Do you have toddlers and preschoolers who won’t seem to stop whining? Here are two things I’ve done that have found great success.
It happened gradually. My sweet 2 year old son turned into a fall apart child at the drop of a hat. Blue fork instead of orange one? Lay head on the table and cry. Wanted 5 veggie sticks instead of 4? Fall down on the ground and whine.
Whine. Whine. Whine. Mommy gets migraine.
I tried empathizing with him.
“I know it’s hard to get one handful of veggie sticks when you want two.”
“I wouldn’t want to share my 536 tractors either, if it were me.”
“Oh, going to bed isn’t very fun, is it?“
Except I couldn’t put my heart into that one because I think going to bed is one of the best parts of a long hard day.
Now, I talk extensively on this blog about how we should let kids tell us how they really feel. How we should not make a habit of brushing things under the rug. How we can ask our kids to have good attitudes without stifling their emotions.
But whining is not talking about feelings. Whining is not something to be encouraged. Whining is, quite simply, not productive. And for me, whining is right up there with screaming. I can’t stand to hear it. Plus, he was even showing aggressive and angry behavior towards all of us.
So, things got so bad with my baby boy, whining, crying, and anger at the slightest thing, that my husband and I were at the end of our rope. I even took him to his pediatrician and asked him to please tell me there was some infection, boil, or other uncomfortable (but transient) malady that could account for his behavior. But no… healthy as a whinnying horse.
So I decided on a two-pronged attack and, after only a few days, things were completely different. The whining nearly stopped. Oh, it comes back when he’s tired or not feeling well, but he reverted back to the sweet boy he really is. Without further ado… here are the two things we did.
1. No screen time at all during the week.

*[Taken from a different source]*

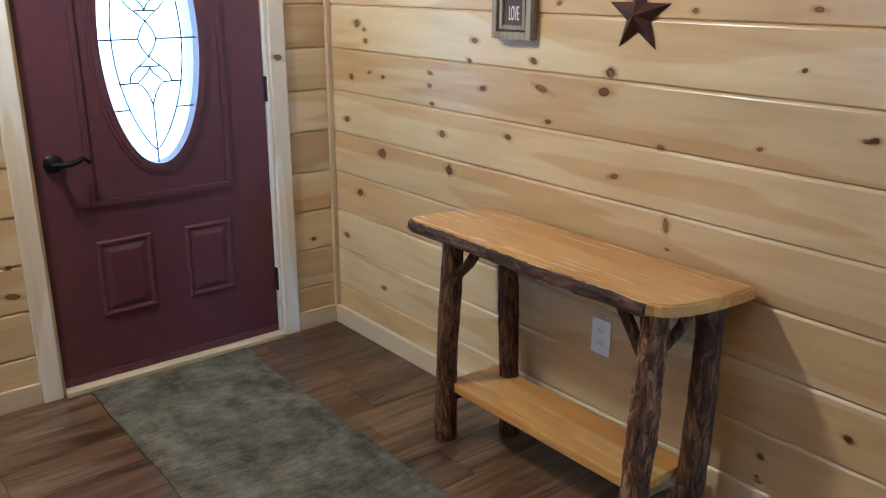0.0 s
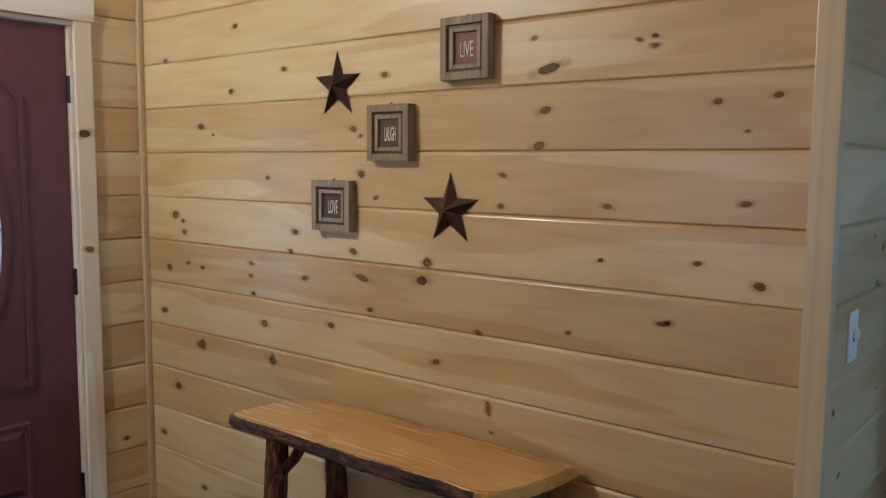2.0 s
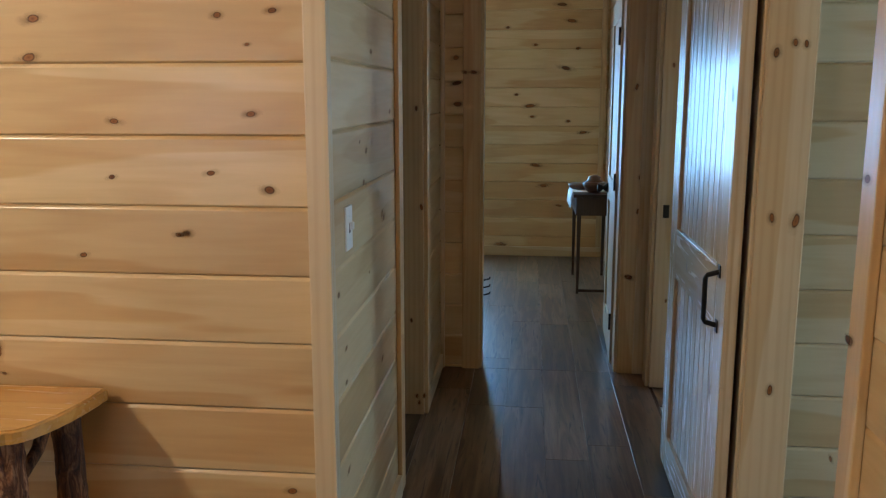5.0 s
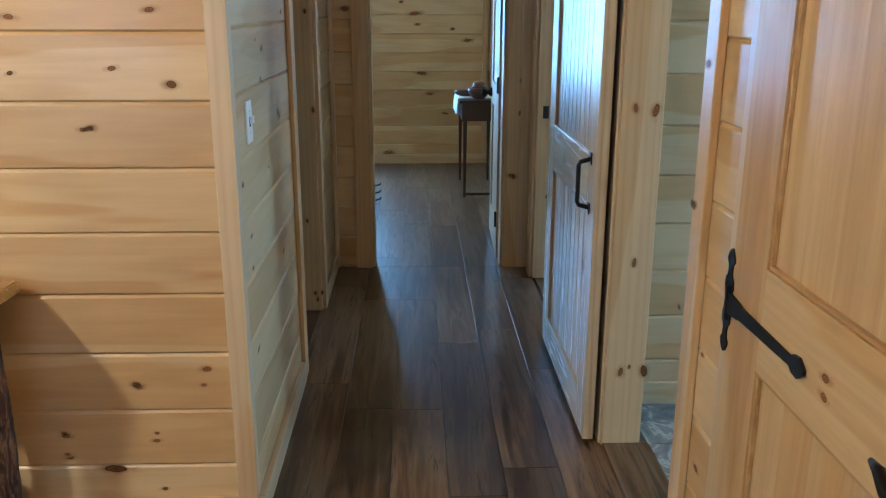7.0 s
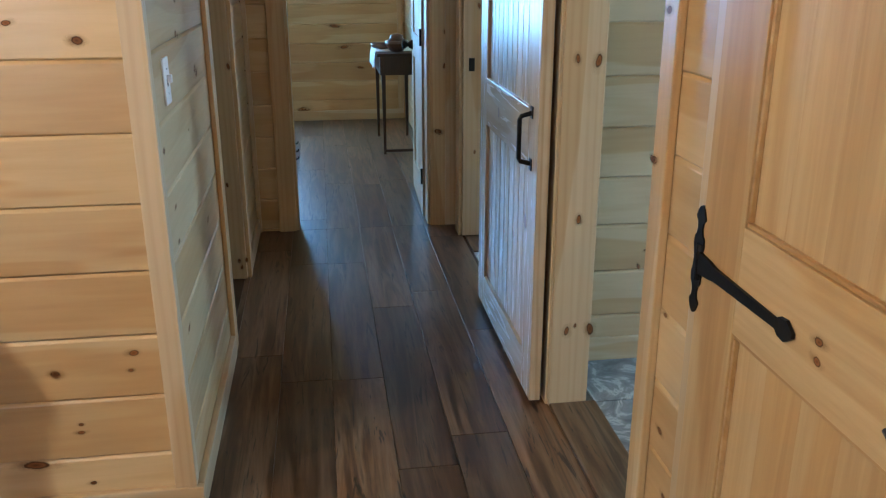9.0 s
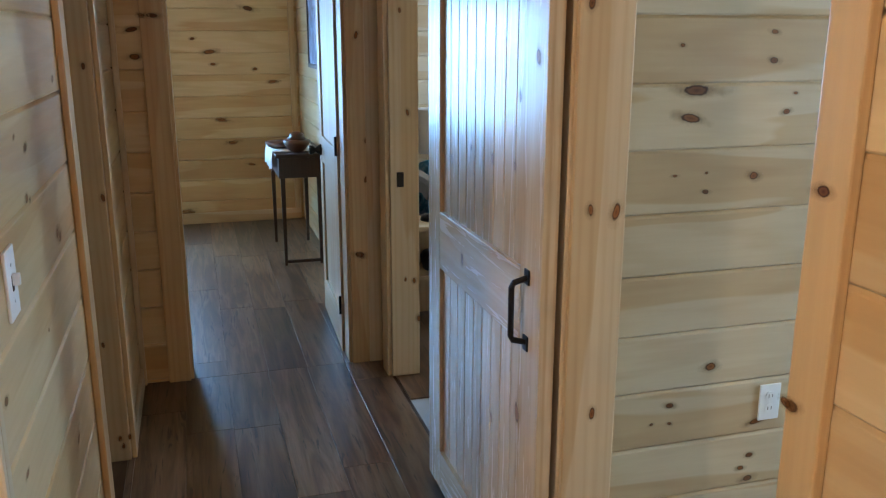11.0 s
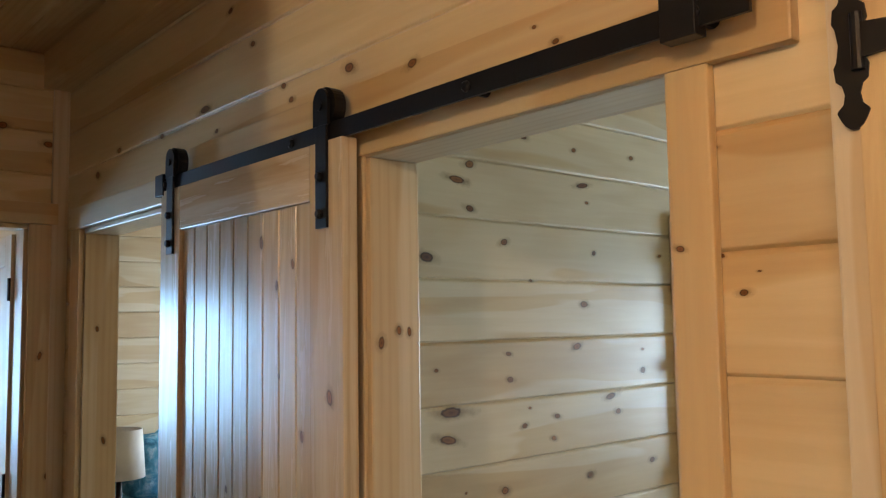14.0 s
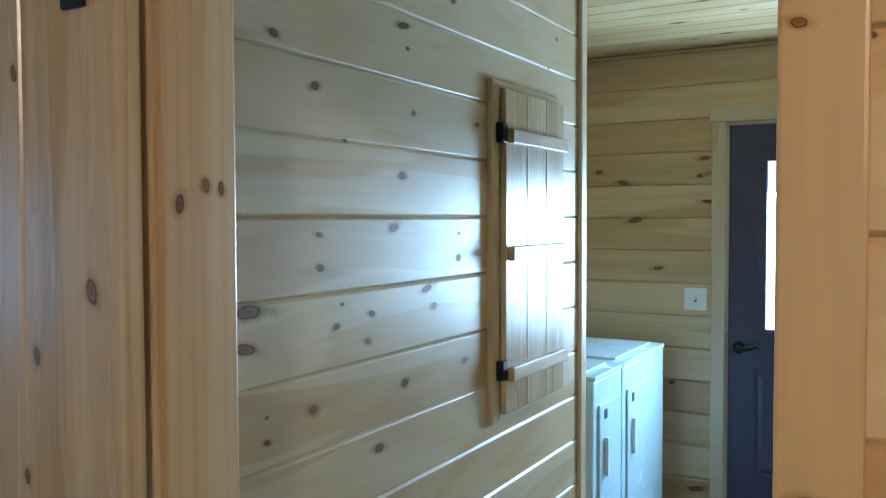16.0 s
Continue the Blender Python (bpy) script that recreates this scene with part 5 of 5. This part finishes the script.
def table_lamp():
    t = thing("table_lamp", (1.50, 2.97, 0.565), "table lamp with a white drum shade on the nightstand", "table lamp")
    x, y, z = 1.50, 2.96, 0.566
    bm = bmesh.new()
    tube(bm, [(x, y, z), (x, y, z + 0.02), (x, y, z + 0.03), (x, y, z + 0.12), (x, y, z + 0.22), (x, y, z + 0.40)], [0.075, 0.07, 0.02, 0.035, 0.016, 0.010], 24)
    part("base", bm, black, t, "dark turned lamp base", True)
    bm = bmesh.new()
    n = 32
    rings = []
    for r, h in ((0.115, 0.93), (0.10, 1.15), (0.097, 1.15), (0.112, 0.93)):
        rings.append([bm.verts.new((x + r * math.cos(2 * math.pi * k / n), y + r * math.sin(2 * math.pi * k / n), h)) for k in range(n)])
    for a, b in zip(rings, rings[1:] + rings[:1]):
        for k in range(n):
            bm.faces.new((a[k], a[(k + 1) % n], b[(k + 1) % n], b[k]))
    bmesh.ops.recalc_face_normals(bm, faces=bm.faces[:])
    part("shade", bm, shade_mat, t, "white linen drum shade", True)


table_lamp()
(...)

I’m not against screen time or think TV is the devil, but its effects were simply too much to ignore. It didn’t seem to effect my daughter, but my son was not coping with even one hour of TV a day. I repeat, they only watched one hour a day. So that stopped. Now Monday to Friday they have no TV whatsoever except Friday night movie nights. They never play games on the cell phones or tablets as a general rule, so movie night and Saturday morning cartoons are it.

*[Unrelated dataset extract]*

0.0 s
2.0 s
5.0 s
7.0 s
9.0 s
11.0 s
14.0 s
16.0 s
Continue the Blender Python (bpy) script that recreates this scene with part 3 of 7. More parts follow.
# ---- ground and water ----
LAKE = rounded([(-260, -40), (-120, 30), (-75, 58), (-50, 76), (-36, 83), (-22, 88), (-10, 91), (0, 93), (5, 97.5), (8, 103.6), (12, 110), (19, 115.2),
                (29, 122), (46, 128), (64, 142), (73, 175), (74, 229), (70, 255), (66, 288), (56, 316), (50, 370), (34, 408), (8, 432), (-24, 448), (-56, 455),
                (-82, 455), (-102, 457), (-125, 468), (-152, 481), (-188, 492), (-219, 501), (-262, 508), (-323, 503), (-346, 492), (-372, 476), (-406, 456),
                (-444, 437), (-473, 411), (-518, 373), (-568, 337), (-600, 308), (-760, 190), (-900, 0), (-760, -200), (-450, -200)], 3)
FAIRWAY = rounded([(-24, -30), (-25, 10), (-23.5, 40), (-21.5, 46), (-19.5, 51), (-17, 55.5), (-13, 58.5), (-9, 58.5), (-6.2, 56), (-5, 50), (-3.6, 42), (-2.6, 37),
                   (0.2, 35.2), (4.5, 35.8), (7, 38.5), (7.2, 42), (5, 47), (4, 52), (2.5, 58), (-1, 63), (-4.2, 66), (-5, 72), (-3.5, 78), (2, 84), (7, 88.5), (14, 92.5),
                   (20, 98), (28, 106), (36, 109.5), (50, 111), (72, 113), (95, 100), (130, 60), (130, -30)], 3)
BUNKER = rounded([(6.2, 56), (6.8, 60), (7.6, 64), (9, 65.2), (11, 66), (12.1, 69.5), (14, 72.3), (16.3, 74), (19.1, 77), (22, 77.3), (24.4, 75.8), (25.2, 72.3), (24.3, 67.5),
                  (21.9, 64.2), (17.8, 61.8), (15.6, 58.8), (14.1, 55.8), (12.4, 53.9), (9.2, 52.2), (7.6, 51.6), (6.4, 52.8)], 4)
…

We were worried it would be difficult to nix the TV, but the positive effects outweighed any temporary babysitting benefits it previously afforded us. After only two days his behavior turned around. Less aggression. Less anger. Less melodramatic whining.
I’m not sure if it’s because the TV shows he was watching (all children’s shows) were putting ideas in his head or whether it was simply too overstimulating for him. I can’t speak to the exact reason, but it made a world of difference. Well, that coupled with the second thing I’ve done.
2. We stopped letting him whine.
Sounds silly, but I just refused to let him. When he started to melt down, I said, “Stop whining now. Use words.” He’d start again and, louder than his whines, I’d say, “No whining. Say it or go lay down, calm down, and come back.” Sounds harsh, but I didn’t use a mean voice. I wasn’t angry. I, quite simply, did not allow the whining/crying/fussing.
And you know what? It worked! By saying no to the whining, he’d stop, take a few seconds to calm down and then say his request in his “normal voice.” And I’d honor his request. It was relentless for a day or two and then it just tapered off.
Sure, he’ll still whine on occasion – he’s 3 – but it has drastically reduced and now all it takes is a quick, “No whining, normal voice” for him to take a minute and self-regulate. Even a 3 year old can learn to self-regulate!
I still validate his feelings
Now, before you send me hate mail, I do validate his feelings. If he’s really feeling upset and having a hard time I’ll take him to the side and talk to him. I do not say things like “boys don’t cry.” It’s important he learns that if he doesn’t like his fork he can just go get a new one. There’s no need for a breakdown. I validate his thoughts and feelings by responding appropriately after he’s calmed himself down. Not by giving him whatever he wanted while whining the roof off.
I’m not trying to raise an emotionless man. Of course not! I want him to be free to share what’s going on with him.
But having a total meltdown at the kitchen counter because your grits didn’t cover the entire bottom of your bowl is not sharing your feelings. It’s pitching a fit.